Wednesday, October 28, 2009

Autistic artist Stephen Wiltshire is drawing New York City from memory

'Everything is like a TV show' - autistic U.K. artist Stephen Wiltshire is sketching a 20-foot panorama of the city's skyline from memory after he took at helicopter ride.After just 20 minutes in a helicopter above the Manhattan skyline, autistic artist Stephen Wiltshire was ready to re-create a city that took hundreds of years to build.

Wiltshire is drawing a 20-foot panoramic view of New York - all from memory.

The 35-year-old artist's autistic disorder affects his ability to interact with other people.

It has also given him a photographic memory - and a gift for putting it on paper.

"I just looked without drawing," said Wiltshire as he explained how he is able to draw the skyline without referring back to a photograph of the city.

"Everything is like a TV show," he said. "I have never drawn from a sketchbook."

Wiltshire, a Londoner, is creating the image at the Pratt Institute of Art in Brooklyn, where the public can watch him work through Friday afternoon. New York is the last in a series of eight panoramas of major cities across the world, including Dubai and Tokyo.

"This city is very beautiful," he said, as he drew the Big Apple from the Bronx to Staten Island.
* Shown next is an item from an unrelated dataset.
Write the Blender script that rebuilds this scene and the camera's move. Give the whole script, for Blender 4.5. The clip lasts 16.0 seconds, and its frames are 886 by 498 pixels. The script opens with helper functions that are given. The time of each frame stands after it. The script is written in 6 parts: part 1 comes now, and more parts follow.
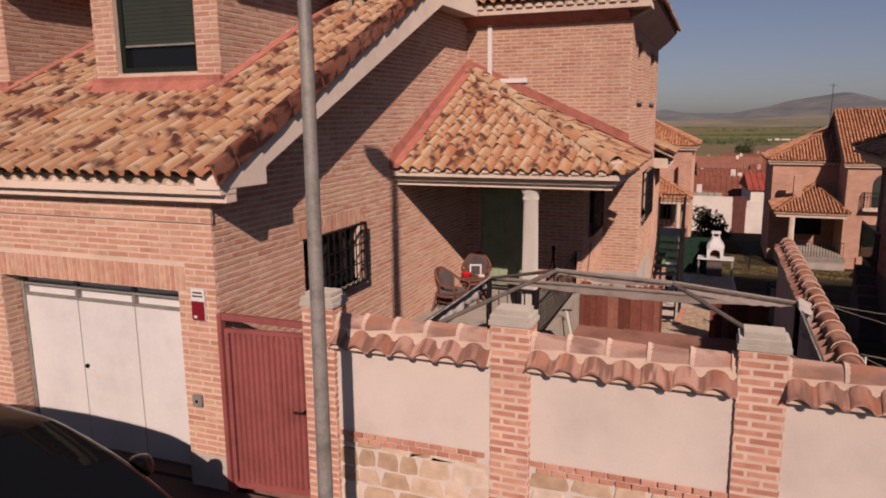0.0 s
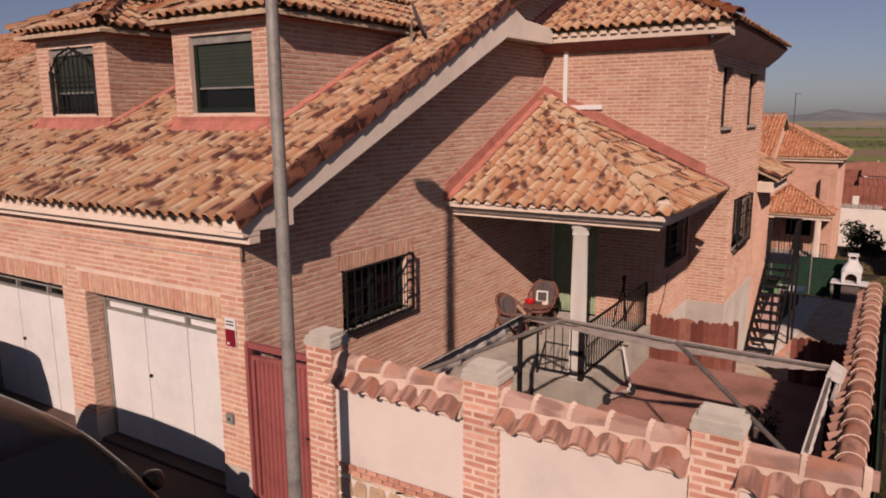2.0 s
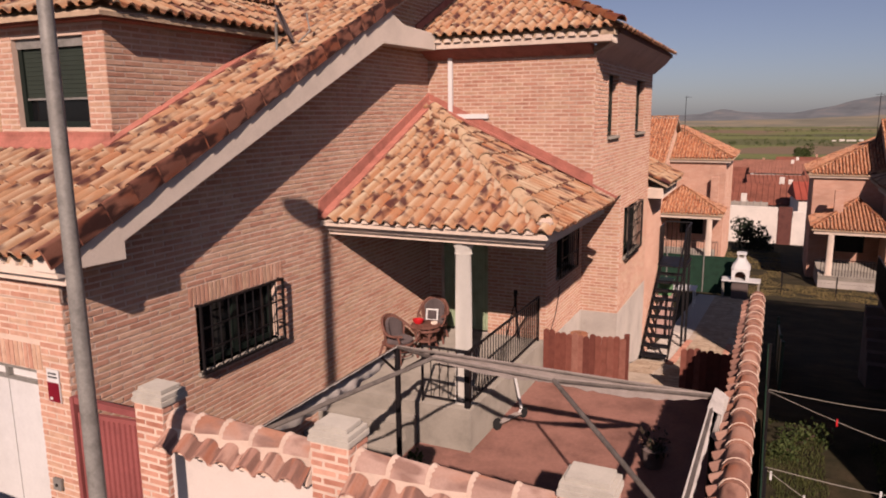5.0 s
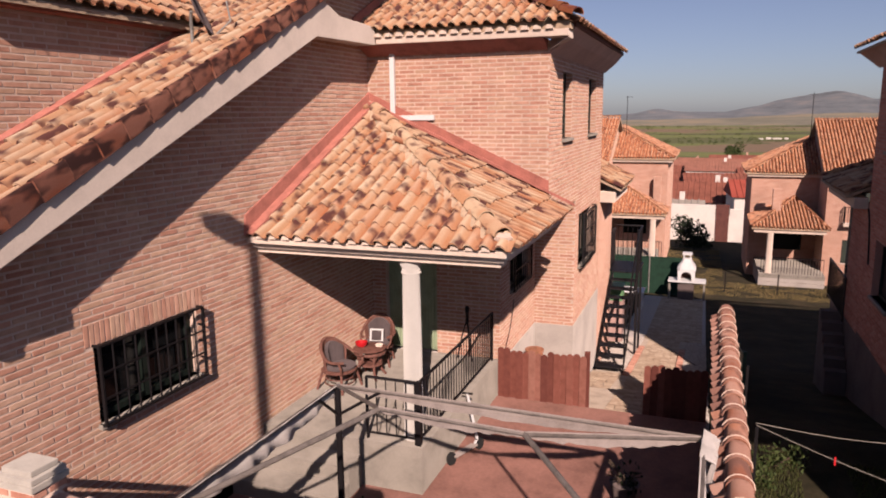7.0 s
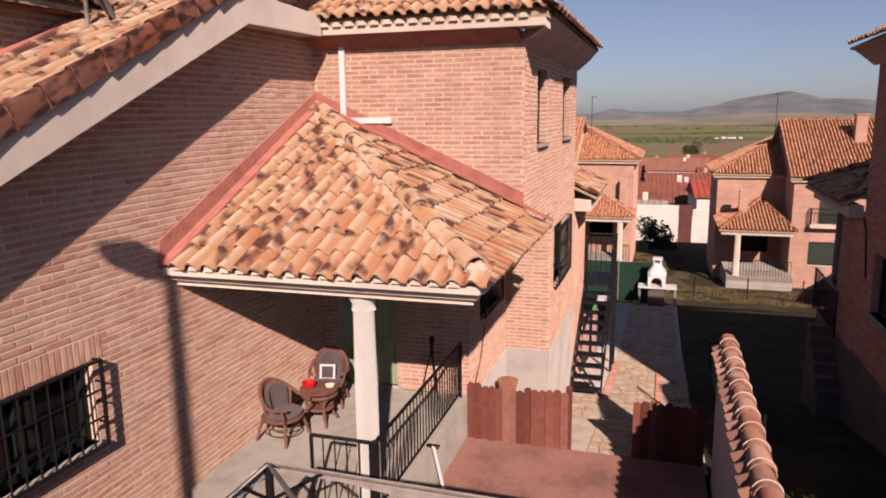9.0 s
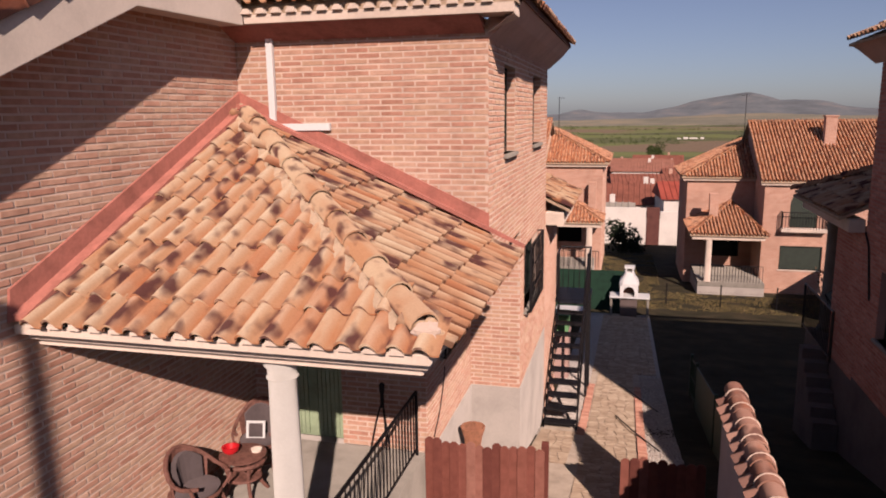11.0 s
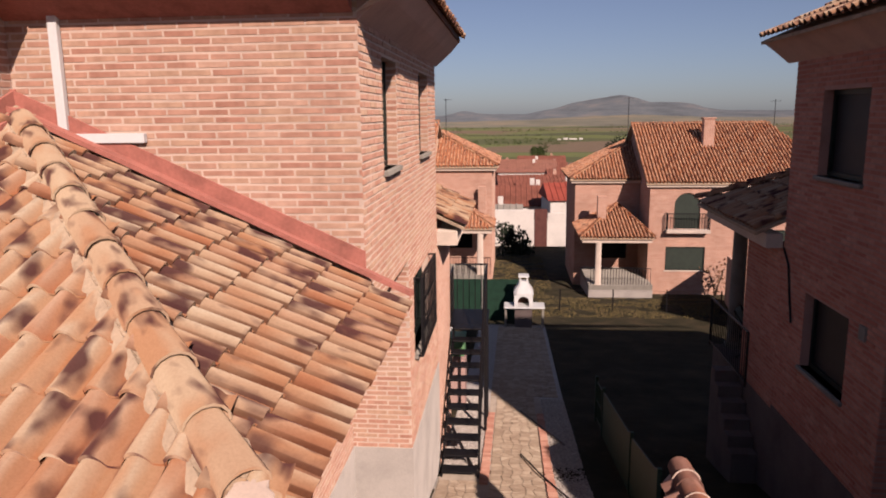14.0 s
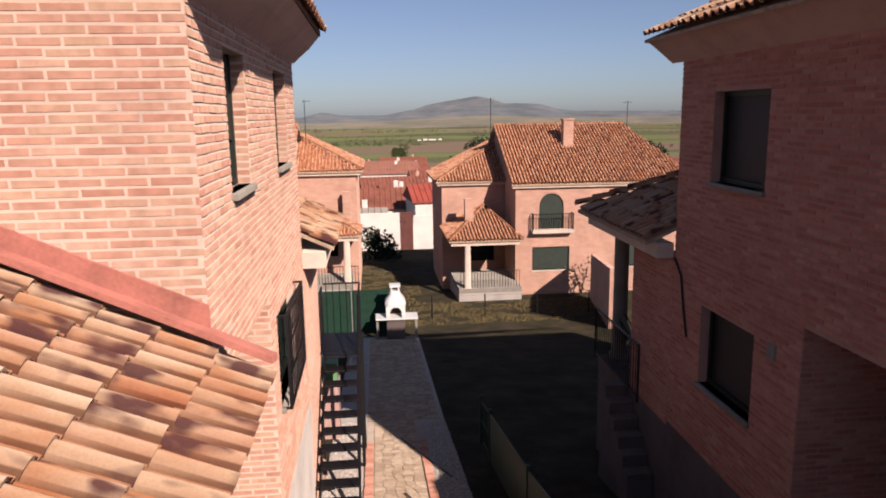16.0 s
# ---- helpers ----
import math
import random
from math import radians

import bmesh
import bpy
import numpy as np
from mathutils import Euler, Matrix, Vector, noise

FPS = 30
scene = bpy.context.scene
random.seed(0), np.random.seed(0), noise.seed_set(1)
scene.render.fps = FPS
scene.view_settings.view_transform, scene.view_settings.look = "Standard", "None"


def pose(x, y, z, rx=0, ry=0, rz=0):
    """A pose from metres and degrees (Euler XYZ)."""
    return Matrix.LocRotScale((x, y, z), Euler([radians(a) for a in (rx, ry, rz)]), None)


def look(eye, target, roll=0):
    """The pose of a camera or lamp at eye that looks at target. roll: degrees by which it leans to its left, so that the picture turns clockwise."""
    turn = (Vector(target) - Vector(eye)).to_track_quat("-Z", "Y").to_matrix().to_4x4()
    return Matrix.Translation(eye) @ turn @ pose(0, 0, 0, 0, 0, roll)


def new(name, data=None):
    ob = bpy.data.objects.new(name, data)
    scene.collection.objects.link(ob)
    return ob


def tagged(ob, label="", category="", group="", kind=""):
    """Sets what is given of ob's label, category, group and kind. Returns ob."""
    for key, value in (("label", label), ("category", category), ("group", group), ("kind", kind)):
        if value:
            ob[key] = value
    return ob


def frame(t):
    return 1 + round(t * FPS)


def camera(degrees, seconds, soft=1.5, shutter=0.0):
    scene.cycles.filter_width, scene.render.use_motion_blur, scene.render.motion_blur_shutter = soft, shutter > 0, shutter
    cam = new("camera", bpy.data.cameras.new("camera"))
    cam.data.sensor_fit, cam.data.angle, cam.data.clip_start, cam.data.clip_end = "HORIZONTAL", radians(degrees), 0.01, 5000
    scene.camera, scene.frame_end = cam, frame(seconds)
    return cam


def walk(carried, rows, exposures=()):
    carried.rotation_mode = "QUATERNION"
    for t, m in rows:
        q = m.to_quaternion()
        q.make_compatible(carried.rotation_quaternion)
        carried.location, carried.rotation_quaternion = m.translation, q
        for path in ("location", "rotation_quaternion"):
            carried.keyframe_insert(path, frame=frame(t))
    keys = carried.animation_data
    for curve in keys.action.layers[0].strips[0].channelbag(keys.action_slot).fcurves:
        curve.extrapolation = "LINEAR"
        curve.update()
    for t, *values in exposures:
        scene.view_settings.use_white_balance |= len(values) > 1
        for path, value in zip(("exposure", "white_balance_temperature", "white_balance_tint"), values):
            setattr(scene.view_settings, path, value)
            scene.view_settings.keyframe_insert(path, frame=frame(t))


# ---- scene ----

"It has got skyscrapers ...and the American people."

Wiltshire began drawing as a child, when his teachers used art to help him learn.

"Stephen used his drawings to communicate with the world," said his sister, Annette Wiltshire, 37. "He used his drawings to learn the alphabet."

He has his own gallery in London, which his sister helps him run.

"He's good at picking up on things the human eye normally wouldn't," she said. New Yorkers watched yesterday as Wiltshire furiously moved his pen across the paper.

"I could watch him all day," said Karen Smith, 51, of Brooklyn, who works at the Pratt Institute.

"It almost makes me cry," said her co-worker, Emma Legge, 39.

via Autistic artist Stephen Wiltshire is drawing New York City from memory.

Amazing! What difference allows his visual memory to store and recall so much compared to the rest of us?